Your instructions:
Would it be possible to write out each entry below exactly, without the pictures?

Data provided:
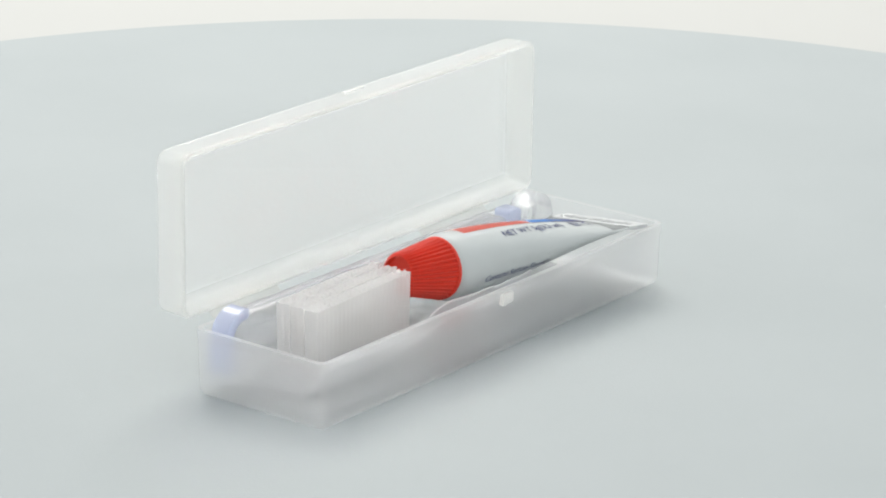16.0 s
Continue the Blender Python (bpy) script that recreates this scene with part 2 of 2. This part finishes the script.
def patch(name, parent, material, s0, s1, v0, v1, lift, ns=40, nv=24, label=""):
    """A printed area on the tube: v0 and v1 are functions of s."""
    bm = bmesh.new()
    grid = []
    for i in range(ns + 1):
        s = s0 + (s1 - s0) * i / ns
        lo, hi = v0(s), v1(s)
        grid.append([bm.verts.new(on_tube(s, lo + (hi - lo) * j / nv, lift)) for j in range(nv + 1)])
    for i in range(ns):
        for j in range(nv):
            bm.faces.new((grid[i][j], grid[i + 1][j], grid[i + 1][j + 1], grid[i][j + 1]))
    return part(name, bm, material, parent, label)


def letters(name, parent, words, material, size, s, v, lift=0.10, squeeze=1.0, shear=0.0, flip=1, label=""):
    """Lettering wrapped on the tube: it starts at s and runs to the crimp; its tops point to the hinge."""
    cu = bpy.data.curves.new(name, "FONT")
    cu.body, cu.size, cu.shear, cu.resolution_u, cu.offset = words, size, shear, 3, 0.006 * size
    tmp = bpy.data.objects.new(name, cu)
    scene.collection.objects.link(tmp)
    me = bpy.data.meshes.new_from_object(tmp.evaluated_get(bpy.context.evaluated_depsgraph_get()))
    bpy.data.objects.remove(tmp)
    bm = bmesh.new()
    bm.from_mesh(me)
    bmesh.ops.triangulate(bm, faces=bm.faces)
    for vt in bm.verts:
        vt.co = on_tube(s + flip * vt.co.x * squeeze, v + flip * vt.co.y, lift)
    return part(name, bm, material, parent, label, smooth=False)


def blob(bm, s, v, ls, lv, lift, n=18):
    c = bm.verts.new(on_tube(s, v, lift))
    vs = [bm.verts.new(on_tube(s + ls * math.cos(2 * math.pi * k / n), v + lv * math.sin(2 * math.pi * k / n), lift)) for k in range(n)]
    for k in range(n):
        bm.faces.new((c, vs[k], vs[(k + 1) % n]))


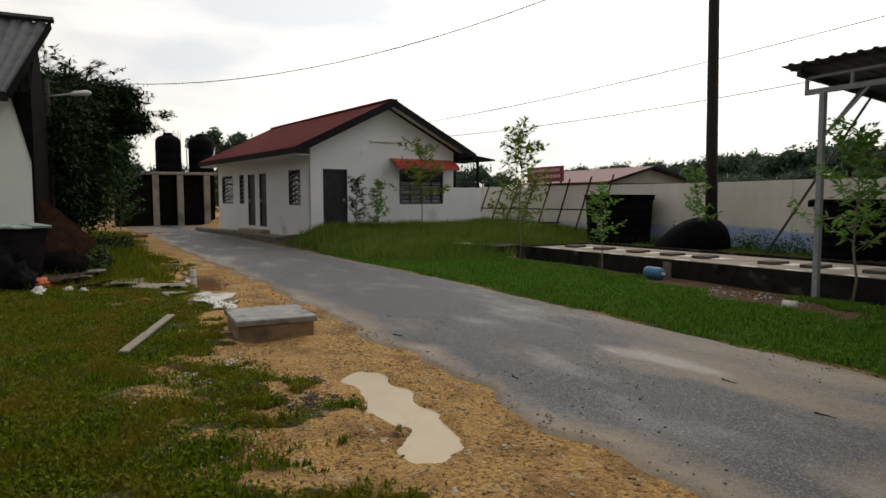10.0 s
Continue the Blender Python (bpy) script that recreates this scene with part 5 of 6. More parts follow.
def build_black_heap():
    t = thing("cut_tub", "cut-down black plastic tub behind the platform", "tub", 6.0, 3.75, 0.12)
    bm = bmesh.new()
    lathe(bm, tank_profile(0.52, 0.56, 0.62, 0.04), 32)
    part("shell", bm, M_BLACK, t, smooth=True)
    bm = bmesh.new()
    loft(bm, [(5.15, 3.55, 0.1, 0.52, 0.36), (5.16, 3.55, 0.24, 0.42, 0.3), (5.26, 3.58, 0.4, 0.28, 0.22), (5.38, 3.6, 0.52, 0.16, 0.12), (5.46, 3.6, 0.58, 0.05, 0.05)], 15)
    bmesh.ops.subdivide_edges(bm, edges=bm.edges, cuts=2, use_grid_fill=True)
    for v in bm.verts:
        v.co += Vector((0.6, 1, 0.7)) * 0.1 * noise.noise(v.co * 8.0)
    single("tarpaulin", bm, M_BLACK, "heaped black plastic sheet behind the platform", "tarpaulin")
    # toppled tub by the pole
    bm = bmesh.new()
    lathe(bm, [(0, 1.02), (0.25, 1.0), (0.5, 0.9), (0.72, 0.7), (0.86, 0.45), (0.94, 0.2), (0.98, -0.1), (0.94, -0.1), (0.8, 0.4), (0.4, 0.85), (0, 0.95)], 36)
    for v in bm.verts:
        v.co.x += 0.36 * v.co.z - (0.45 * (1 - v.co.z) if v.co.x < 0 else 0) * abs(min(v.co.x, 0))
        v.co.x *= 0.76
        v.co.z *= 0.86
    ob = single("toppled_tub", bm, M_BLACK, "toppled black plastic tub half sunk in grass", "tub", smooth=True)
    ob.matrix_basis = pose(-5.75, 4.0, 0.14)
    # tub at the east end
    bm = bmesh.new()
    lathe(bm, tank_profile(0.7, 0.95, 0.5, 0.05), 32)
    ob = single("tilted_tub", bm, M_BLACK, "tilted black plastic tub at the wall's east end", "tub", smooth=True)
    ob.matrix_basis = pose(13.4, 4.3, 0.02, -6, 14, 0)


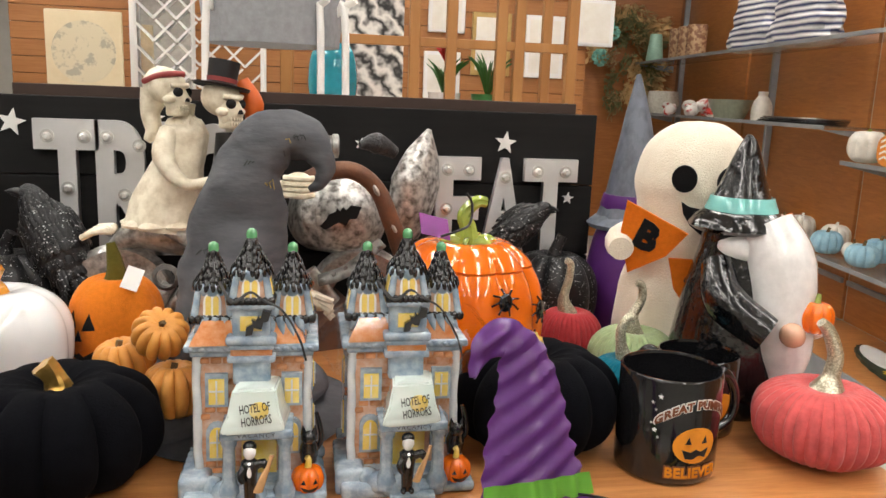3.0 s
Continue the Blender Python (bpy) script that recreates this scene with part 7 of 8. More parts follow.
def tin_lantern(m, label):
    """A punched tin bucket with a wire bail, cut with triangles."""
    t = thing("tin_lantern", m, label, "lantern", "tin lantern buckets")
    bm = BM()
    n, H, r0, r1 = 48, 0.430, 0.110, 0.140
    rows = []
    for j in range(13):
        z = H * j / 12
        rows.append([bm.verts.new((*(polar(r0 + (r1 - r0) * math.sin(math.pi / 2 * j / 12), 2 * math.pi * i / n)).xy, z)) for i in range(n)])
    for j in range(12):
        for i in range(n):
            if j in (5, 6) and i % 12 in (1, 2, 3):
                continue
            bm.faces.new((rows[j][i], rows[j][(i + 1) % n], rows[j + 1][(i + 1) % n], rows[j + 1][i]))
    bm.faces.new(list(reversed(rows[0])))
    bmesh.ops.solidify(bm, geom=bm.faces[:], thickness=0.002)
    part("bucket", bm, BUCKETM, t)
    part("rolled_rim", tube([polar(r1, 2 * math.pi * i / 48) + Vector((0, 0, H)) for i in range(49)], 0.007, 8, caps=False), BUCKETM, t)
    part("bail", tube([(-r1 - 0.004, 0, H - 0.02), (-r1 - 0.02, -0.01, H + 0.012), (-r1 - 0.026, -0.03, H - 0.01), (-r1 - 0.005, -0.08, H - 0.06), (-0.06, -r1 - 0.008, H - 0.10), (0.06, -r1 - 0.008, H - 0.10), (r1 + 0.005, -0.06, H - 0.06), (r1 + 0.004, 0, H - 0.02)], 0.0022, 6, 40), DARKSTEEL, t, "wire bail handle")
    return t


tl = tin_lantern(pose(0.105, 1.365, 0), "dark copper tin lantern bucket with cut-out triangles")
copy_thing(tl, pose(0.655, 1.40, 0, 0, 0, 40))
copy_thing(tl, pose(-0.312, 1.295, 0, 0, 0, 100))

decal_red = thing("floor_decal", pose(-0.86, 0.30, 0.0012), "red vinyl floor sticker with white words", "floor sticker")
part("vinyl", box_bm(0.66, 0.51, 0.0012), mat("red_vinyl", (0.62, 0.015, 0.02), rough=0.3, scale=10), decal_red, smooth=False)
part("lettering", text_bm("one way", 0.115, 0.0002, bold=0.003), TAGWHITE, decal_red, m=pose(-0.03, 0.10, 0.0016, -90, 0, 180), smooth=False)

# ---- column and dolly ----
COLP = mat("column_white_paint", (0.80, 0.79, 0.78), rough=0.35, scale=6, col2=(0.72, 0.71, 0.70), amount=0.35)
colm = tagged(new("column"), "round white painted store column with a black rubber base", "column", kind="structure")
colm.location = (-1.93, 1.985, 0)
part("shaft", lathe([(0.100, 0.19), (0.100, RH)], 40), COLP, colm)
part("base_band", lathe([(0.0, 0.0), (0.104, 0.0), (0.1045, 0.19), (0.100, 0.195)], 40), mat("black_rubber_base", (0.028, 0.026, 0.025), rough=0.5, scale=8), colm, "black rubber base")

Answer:
16.0 s
Continue the Blender Python (bpy) script that recreates this scene with part 2 of 2. This part finishes the script.
def patch(name, parent, material, s0, s1, v0, v1, lift, ns=40, nv=24, label=""):
    """A printed area on the tube: v0 and v1 are functions of s."""
    bm = bmesh.new()
    grid = []
    for i in range(ns + 1):
        s = s0 + (s1 - s0) * i / ns
        lo, hi = v0(s), v1(s)
        grid.append([bm.verts.new(on_tube(s, lo + (hi - lo) * j / nv, lift)) for j in range(nv + 1)])
    for i in range(ns):
        for j in range(nv):
            bm.faces.new((grid[i][j], grid[i + 1][j], grid[i + 1][j + 1], grid[i][j + 1]))
    return part(name, bm, material, parent, label)


def letters(name, parent, words, material, size, s, v, lift=0.10, squeeze=1.0, shear=0.0, flip=1, label=""):
    """Lettering wrapped on the tube: it starts at s and runs to the crimp; its tops point to the hinge."""
    cu = bpy.data.curves.new(name, "FONT")
    cu.body, cu.size, cu.shear, cu.resolution_u, cu.offset = words, size, shear, 3, 0.006 * size
    tmp = bpy.data.objects.new(name, cu)
    scene.collection.objects.link(tmp)
    me = bpy.data.meshes.new_from_object(tmp.evaluated_get(bpy.context.evaluated_depsgraph_get()))
    bpy.data.objects.remove(tmp)
    bm = bmesh.new()
    bm.from_mesh(me)
    bmesh.ops.triangulate(bm, faces=bm.faces)
    for vt in bm.verts:
        vt.co = on_tube(s + flip * vt.co.x * squeeze, v + flip * vt.co.y, lift)
    return part(name, bm, material, parent, label, smooth=False)


def blob(bm, s, v, ls, lv, lift, n=18):
    c = bm.verts.new(on_tube(s, v, lift))
    vs = [bm.verts.new(on_tube(s + ls * math.cos(2 * math.pi * k / n), v + lv * math.sin(2 * math.pi * k / n), lift)) for k in range(n)]
    for k in range(n):
        bm.faces.new((c, vs[k], vs[(k + 1) % n]))


10.0 s
Continue the Blender Python (bpy) script that recreates this scene with part 5 of 6. More parts follow.
def build_black_heap():
    t = thing("cut_tub", "cut-down black plastic tub behind the platform", "tub", 6.0, 3.75, 0.12)
    bm = bmesh.new()
    lathe(bm, tank_profile(0.52, 0.56, 0.62, 0.04), 32)
    part("shell", bm, M_BLACK, t, smooth=True)
    bm = bmesh.new()
    loft(bm, [(5.15, 3.55, 0.1, 0.52, 0.36), (5.16, 3.55, 0.24, 0.42, 0.3), (5.26, 3.58, 0.4, 0.28, 0.22), (5.38, 3.6, 0.52, 0.16, 0.12), (5.46, 3.6, 0.58, 0.05, 0.05)], 15)
    bmesh.ops.subdivide_edges(bm, edges=bm.edges, cuts=2, use_grid_fill=True)
    for v in bm.verts:
        v.co += Vector((0.6, 1, 0.7)) * 0.1 * noise.noise(v.co * 8.0)
    single("tarpaulin", bm, M_BLACK, "heaped black plastic sheet behind the platform", "tarpaulin")
    # toppled tub by the pole
    bm = bmesh.new()
    lathe(bm, [(0, 1.02), (0.25, 1.0), (0.5, 0.9), (0.72, 0.7), (0.86, 0.45), (0.94, 0.2), (0.98, -0.1), (0.94, -0.1), (0.8, 0.4), (0.4, 0.85), (0, 0.95)], 36)
    for v in bm.verts:
        v.co.x += 0.36 * v.co.z - (0.45 * (1 - v.co.z) if v.co.x < 0 else 0) * abs(min(v.co.x, 0))
        v.co.x *= 0.76
        v.co.z *= 0.86
    ob = single("toppled_tub", bm, M_BLACK, "toppled black plastic tub half sunk in grass", "tub", smooth=True)
    ob.matrix_basis = pose(-5.75, 4.0, 0.14)
    # tub at the east end
    bm = bmesh.new()
    lathe(bm, tank_profile(0.7, 0.95, 0.5, 0.05), 32)
    ob = single("tilted_tub", bm, M_BLACK, "tilted black plastic tub at the wall's east end", "tub", smooth=True)
    ob.matrix_basis = pose(13.4, 4.3, 0.02, -6, 14, 0)


3.0 s
Continue the Blender Python (bpy) script that recreates this scene with part 7 of 8. More parts follow.
def tin_lantern(m, label):
    """A punched tin bucket with a wire bail, cut with triangles."""
    t = thing("tin_lantern", m, label, "lantern", "tin lantern buckets")
    bm = BM()
    n, H, r0, r1 = 48, 0.430, 0.110, 0.140
    rows = []
    for j in range(13):
        z = H * j / 12
        rows.append([bm.verts.new((*(polar(r0 + (r1 - r0) * math.sin(math.pi / 2 * j / 12), 2 * math.pi * i / n)).xy, z)) for i in range(n)])
    for j in range(12):
        for i in range(n):
            if j in (5, 6) and i % 12 in (1, 2, 3):
                continue
            bm.faces.new((rows[j][i], rows[j][(i + 1) % n], rows[j + 1][(i + 1) % n], rows[j + 1][i]))
    bm.faces.new(list(reversed(rows[0])))
    bmesh.ops.solidify(bm, geom=bm.faces[:], thickness=0.002)
    part("bucket", bm, BUCKETM, t)
    part("rolled_rim", tube([polar(r1, 2 * math.pi * i / 48) + Vector((0, 0, H)) for i in range(49)], 0.007, 8, caps=False), BUCKETM, t)
    part("bail", tube([(-r1 - 0.004, 0, H - 0.02), (-r1 - 0.02, -0.01, H + 0.012), (-r1 - 0.026, -0.03, H - 0.01), (-r1 - 0.005, -0.08, H - 0.06), (-0.06, -r1 - 0.008, H - 0.10), (0.06, -r1 - 0.008, H - 0.10), (r1 + 0.005, -0.06, H - 0.06), (r1 + 0.004, 0, H - 0.02)], 0.0022, 6, 40), DARKSTEEL, t, "wire bail handle")
    return t


tl = tin_lantern(pose(0.105, 1.365, 0), "dark copper tin lantern bucket with cut-out triangles")
copy_thing(tl, pose(0.655, 1.40, 0, 0, 0, 40))
copy_thing(tl, pose(-0.312, 1.295, 0, 0, 0, 100))

decal_red = thing("floor_decal", pose(-0.86, 0.30, 0.0012), "red vinyl floor sticker with white words", "floor sticker")
part("vinyl", box_bm(0.66, 0.51, 0.0012), mat("red_vinyl", (0.62, 0.015, 0.02), rough=0.3, scale=10), decal_red, smooth=False)
part("lettering", text_bm("one way", 0.115, 0.0002, bold=0.003), TAGWHITE, decal_red, m=pose(-0.03, 0.10, 0.0016, -90, 0, 180), smooth=False)

# ---- column and dolly ----
COLP = mat("column_white_paint", (0.80, 0.79, 0.78), rough=0.35, scale=6, col2=(0.72, 0.71, 0.70), amount=0.35)
colm = tagged(new("column"), "round white painted store column with a black rubber base", "column", kind="structure")
colm.location = (-1.93, 1.985, 0)
part("shaft", lathe([(0.100, 0.19), (0.100, RH)], 40), COLP, colm)
part("base_band", lathe([(0.0, 0.0), (0.104, 0.0), (0.1045, 0.19), (0.100, 0.195)], 40), mat("black_rubber_base", (0.028, 0.026, 0.025), rough=0.5, scale=8), colm, "black rubber base")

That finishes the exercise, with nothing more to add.